* Aim of the exercise *
Below is a listing. Gather each line of it that contains "shutter".

* Records shown *
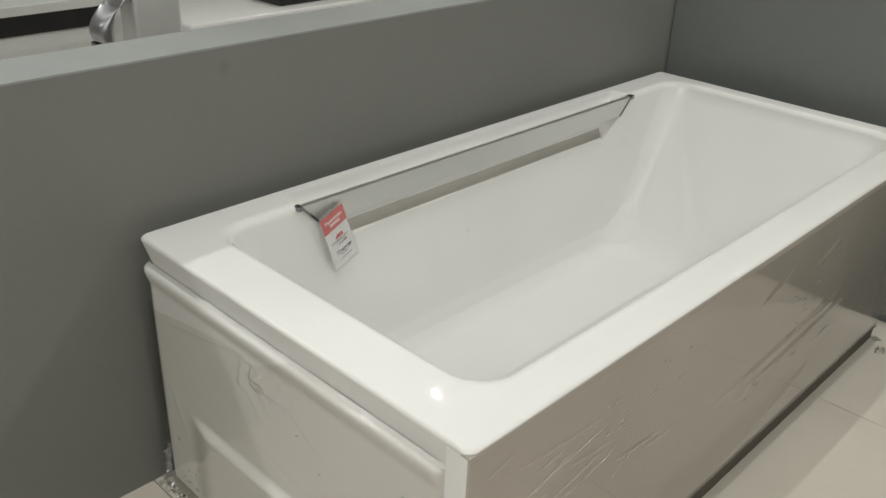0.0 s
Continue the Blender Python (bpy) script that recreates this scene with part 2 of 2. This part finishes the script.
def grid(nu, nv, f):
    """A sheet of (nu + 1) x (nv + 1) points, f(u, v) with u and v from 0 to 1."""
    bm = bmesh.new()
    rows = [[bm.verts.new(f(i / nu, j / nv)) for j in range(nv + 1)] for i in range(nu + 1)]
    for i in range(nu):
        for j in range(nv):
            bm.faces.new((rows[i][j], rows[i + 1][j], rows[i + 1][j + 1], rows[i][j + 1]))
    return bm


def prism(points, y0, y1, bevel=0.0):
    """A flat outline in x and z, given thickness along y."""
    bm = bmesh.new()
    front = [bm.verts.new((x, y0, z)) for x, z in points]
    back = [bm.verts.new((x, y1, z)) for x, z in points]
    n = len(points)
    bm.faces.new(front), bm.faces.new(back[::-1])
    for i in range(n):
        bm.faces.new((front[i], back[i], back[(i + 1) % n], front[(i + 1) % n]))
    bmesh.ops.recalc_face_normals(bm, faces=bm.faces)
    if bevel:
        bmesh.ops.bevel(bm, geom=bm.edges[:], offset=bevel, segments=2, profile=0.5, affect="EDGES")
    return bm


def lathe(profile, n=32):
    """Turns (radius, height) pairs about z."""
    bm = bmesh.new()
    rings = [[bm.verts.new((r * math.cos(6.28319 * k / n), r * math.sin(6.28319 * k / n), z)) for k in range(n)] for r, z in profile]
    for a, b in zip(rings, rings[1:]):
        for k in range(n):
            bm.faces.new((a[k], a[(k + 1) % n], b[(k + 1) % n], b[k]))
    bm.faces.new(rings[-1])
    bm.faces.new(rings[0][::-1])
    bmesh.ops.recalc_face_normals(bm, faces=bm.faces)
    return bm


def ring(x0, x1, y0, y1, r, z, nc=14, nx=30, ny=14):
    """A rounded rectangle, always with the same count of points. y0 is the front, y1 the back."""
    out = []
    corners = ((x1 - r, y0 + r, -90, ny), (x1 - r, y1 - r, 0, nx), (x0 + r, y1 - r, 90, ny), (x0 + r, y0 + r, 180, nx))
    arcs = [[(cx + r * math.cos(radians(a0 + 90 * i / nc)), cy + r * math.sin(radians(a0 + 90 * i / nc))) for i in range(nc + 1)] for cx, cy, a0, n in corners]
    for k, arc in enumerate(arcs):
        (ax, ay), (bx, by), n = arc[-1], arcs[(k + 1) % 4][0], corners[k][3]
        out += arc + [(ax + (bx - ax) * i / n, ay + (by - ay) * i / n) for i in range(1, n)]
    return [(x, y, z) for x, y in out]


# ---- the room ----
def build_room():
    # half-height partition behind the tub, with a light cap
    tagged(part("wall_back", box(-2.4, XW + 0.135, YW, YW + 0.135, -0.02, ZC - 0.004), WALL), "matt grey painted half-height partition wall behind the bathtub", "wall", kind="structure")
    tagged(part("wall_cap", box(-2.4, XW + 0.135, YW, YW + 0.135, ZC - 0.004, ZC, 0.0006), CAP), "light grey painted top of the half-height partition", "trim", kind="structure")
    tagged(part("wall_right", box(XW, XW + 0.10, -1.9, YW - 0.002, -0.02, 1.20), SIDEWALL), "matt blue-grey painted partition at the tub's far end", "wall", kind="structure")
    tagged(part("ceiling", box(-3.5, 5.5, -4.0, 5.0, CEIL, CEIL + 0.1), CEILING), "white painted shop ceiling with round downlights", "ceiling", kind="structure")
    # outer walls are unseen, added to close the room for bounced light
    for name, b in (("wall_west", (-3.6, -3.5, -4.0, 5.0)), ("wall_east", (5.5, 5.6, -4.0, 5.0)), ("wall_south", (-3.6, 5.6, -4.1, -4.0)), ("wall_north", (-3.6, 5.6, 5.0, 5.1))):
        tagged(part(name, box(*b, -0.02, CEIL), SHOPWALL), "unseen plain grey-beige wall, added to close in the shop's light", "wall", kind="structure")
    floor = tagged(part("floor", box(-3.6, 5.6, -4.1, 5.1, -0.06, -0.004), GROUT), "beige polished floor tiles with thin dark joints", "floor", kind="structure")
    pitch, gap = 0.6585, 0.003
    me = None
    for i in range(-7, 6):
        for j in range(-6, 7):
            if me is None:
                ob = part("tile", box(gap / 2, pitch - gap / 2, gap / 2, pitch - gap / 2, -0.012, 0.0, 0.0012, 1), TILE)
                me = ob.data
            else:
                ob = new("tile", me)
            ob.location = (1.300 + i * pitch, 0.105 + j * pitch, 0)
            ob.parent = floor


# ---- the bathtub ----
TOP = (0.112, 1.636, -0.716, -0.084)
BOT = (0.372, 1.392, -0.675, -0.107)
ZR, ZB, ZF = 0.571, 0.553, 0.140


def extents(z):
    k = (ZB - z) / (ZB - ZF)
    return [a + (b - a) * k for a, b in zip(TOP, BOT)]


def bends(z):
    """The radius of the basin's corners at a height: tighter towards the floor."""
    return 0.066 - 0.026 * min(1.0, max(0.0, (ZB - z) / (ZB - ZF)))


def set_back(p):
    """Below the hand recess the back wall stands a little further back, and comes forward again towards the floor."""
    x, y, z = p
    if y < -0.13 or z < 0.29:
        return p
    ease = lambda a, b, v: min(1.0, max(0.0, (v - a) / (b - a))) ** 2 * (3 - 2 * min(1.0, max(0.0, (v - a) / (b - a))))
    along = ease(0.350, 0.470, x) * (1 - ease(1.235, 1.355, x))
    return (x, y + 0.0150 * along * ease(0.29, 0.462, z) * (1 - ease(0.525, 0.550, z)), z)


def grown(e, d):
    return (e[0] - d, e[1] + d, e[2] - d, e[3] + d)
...
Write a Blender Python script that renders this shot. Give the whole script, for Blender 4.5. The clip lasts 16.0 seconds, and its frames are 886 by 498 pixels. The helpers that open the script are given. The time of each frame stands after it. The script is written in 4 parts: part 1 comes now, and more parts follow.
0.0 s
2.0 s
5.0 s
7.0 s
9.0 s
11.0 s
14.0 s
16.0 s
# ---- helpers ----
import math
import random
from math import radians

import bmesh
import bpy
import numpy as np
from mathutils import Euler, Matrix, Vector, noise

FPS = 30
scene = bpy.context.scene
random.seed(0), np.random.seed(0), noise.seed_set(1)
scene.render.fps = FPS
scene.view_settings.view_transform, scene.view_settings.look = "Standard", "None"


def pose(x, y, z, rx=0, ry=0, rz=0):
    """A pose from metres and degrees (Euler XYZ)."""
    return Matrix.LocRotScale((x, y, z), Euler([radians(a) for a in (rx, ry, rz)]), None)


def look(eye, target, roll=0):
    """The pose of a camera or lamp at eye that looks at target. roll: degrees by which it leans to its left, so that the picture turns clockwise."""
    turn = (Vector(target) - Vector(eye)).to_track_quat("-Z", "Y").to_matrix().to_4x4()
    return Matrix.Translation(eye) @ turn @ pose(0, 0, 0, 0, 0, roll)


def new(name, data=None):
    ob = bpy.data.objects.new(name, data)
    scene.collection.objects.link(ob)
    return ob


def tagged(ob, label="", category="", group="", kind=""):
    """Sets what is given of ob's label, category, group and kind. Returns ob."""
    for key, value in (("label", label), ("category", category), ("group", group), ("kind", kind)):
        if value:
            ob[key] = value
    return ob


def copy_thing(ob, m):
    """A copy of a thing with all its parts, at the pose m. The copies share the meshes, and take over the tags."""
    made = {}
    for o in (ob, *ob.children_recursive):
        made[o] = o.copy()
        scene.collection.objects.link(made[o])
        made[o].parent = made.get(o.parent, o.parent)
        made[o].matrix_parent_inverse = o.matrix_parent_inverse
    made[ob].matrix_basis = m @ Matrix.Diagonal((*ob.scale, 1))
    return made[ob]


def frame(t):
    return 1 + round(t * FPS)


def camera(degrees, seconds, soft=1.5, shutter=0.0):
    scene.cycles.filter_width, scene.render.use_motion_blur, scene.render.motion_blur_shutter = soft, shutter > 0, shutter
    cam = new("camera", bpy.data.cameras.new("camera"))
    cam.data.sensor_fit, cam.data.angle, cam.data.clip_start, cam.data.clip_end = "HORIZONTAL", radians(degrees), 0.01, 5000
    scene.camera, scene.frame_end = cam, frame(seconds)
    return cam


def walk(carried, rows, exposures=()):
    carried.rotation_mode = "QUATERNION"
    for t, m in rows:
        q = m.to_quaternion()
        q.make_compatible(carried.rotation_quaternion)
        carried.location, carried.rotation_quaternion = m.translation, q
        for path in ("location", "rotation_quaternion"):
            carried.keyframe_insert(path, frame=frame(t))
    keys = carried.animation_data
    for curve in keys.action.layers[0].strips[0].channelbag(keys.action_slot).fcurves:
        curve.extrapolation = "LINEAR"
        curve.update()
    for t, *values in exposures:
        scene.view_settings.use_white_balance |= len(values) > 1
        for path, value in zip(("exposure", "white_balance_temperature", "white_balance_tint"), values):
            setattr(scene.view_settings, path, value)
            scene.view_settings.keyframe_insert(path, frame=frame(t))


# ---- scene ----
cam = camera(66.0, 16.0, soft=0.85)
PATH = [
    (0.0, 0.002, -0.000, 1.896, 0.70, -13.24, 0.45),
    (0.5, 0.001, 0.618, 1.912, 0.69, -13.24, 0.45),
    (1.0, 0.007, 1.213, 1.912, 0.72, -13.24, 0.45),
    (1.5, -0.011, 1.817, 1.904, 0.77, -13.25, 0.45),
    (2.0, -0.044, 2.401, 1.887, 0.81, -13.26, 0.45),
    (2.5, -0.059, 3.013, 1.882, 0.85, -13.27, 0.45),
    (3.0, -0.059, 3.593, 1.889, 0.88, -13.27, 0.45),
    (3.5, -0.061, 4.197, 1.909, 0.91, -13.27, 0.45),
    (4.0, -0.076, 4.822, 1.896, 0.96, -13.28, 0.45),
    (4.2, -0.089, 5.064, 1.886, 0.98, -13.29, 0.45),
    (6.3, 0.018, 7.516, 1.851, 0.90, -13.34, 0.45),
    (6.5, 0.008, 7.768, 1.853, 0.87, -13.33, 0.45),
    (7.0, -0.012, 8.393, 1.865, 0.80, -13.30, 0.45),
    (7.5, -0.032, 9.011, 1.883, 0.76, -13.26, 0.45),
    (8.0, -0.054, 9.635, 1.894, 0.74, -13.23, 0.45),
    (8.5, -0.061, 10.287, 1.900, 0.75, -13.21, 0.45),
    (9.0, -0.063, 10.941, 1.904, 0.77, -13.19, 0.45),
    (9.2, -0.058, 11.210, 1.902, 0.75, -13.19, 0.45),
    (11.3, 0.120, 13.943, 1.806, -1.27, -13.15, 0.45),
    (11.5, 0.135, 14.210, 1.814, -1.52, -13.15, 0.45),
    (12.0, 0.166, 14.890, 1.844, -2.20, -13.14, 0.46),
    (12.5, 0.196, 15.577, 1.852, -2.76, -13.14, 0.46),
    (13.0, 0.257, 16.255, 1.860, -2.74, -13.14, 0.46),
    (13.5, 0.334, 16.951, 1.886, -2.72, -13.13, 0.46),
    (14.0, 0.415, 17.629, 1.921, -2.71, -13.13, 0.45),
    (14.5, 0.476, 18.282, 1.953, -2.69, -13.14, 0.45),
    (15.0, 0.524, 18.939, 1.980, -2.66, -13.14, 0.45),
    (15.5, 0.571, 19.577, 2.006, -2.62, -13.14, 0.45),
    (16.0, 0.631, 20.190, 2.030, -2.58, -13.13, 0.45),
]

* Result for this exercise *
def camera(degrees, seconds, soft=1.5, shutter=0.0):
    scene.cycles.filter_width, scene.render.use_motion_blur, scene.render.motion_blur_shutter = soft, shutter > 0, shutter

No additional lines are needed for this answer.